Mijmelarij

Meisjesdroom: punker worden. Nee, geen sprookjeshuwelijk of prins op het witte paard; daar heb ik in mijn prille kinderjaren nooit of te nimmer over gefantaseerd. Punker worden, daarentegen, leek me fantastisch. Helaas ben ik gewoonweg niet stoer genoeg. Ik zie er zelfs zo hulpeloos uit dat als ik in mezelf gekeerd op straat loop, fietsers stoppen om te vragen of ik de weg soms kwijt ben, en dat ’s avonds laat dronken jongens in de tram me waarschuwen dat ik niet meer alleen moet reizen omdat ze dat te gevaarlijk voor me vinden.

Geen punk materiaal, lijkt me zo. Een netpanty, zwartleren jasje met studs en buttons, half kaalgeschoren hoofd en wasbeerogen zouden bij mij gewoonweg lachwekkend staan. Zelfs in volledige punkoutfit zouden mensen doorzien dat ik toch echt geen punker ben.

Ik geef toe. Niet alleen qua uiterlijk ben ik niet stoer genoeg, ook qua karakter pas ik er niet helemaal bij de onverschrokken anarchisten en meedogenloze hanenkamdragers. Als de ME het door mij gekraakte pand zou bestormen, zou ik óf doodsangsten uitstaan óf er allang vandoor zijn en mijn medekrakers in de steek hebben gelaten.
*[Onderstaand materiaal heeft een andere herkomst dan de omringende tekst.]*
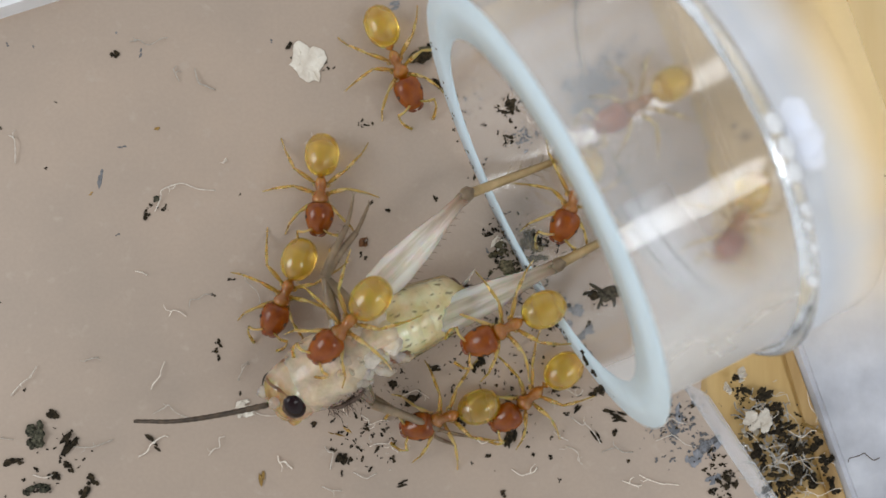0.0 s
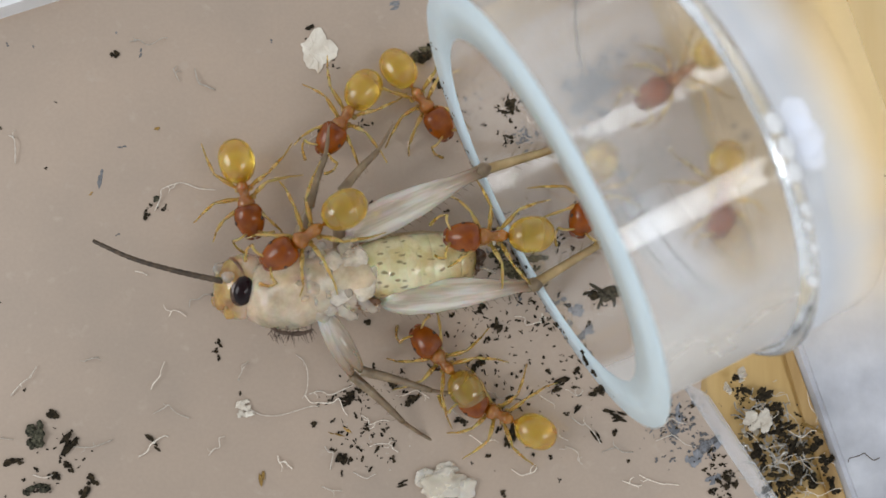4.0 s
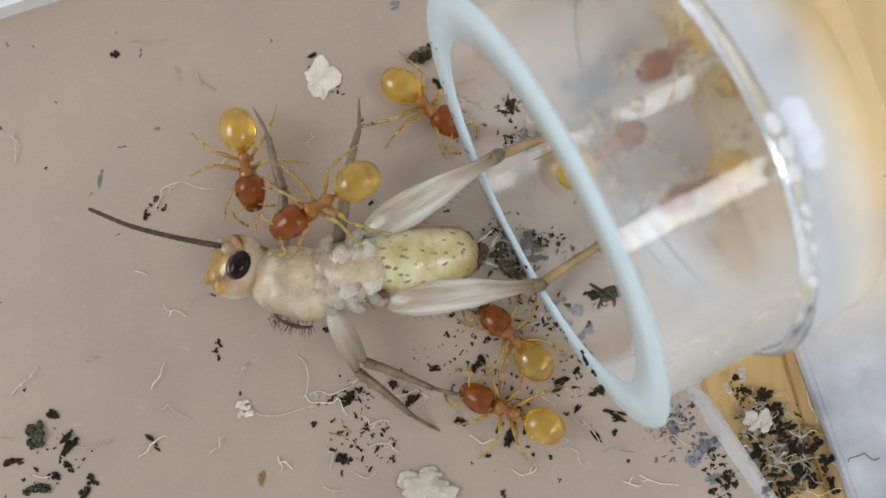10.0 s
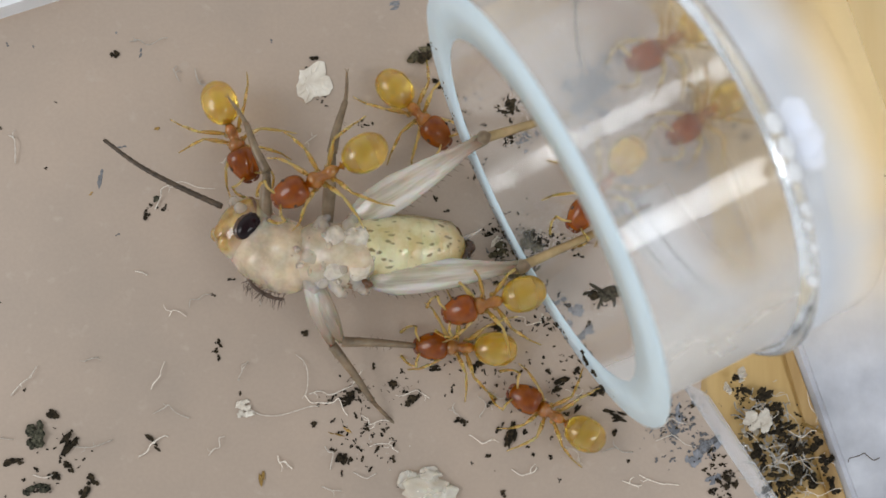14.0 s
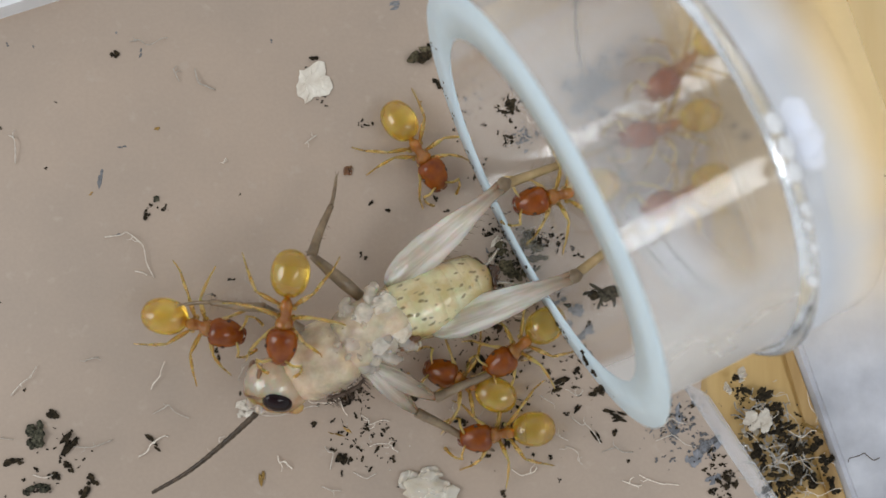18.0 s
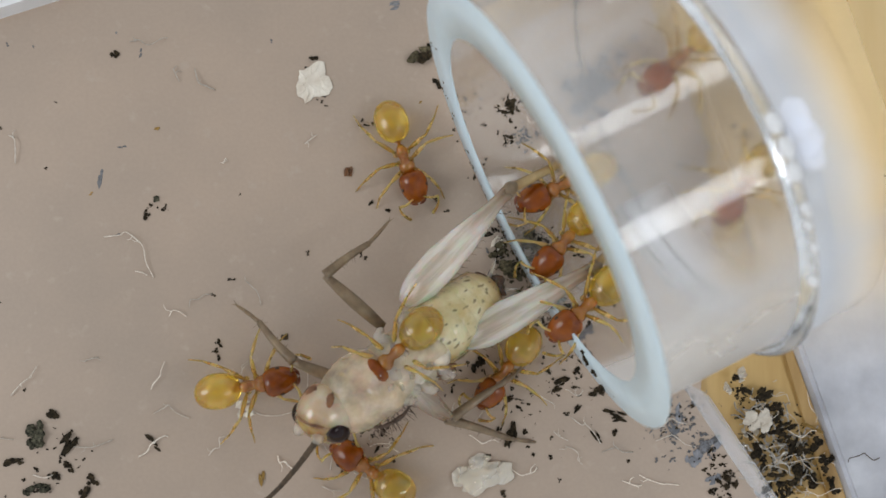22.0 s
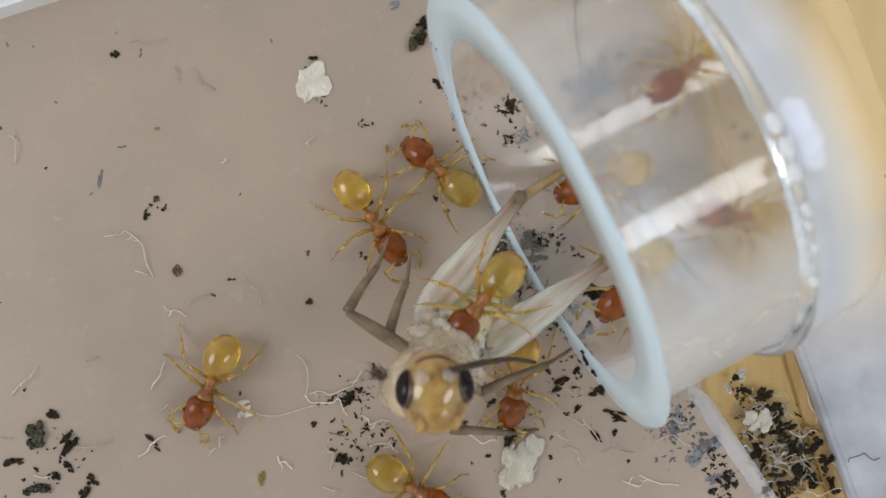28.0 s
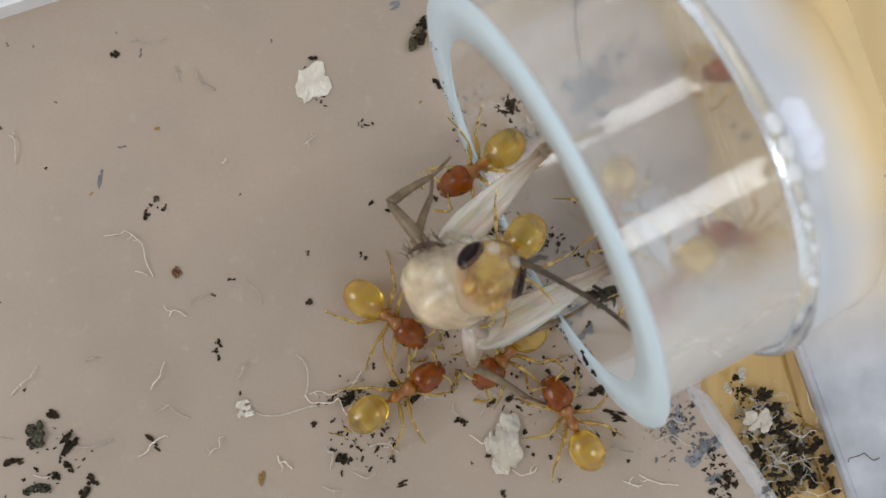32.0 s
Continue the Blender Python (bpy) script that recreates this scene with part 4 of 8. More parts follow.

Bovendien: hoe vaak zie je nog echte punkers rondlopen? Zelden. De meeste alternatievelingen zijn tegenwoordig van het metal- of emotype, en nee, dat heeft op mij niet dezelfde aantrekkingskracht als de echte punker. Ook vonden de hoogtijdagen van punk toch wel eind jaren zeventig plaats en had ik beter zo’n dertig jaar eerder geboren kunnen worden geworden.

Ik denk dat ik het voorlopig maar bij mijn vrolijke bloemenjurkjes houd.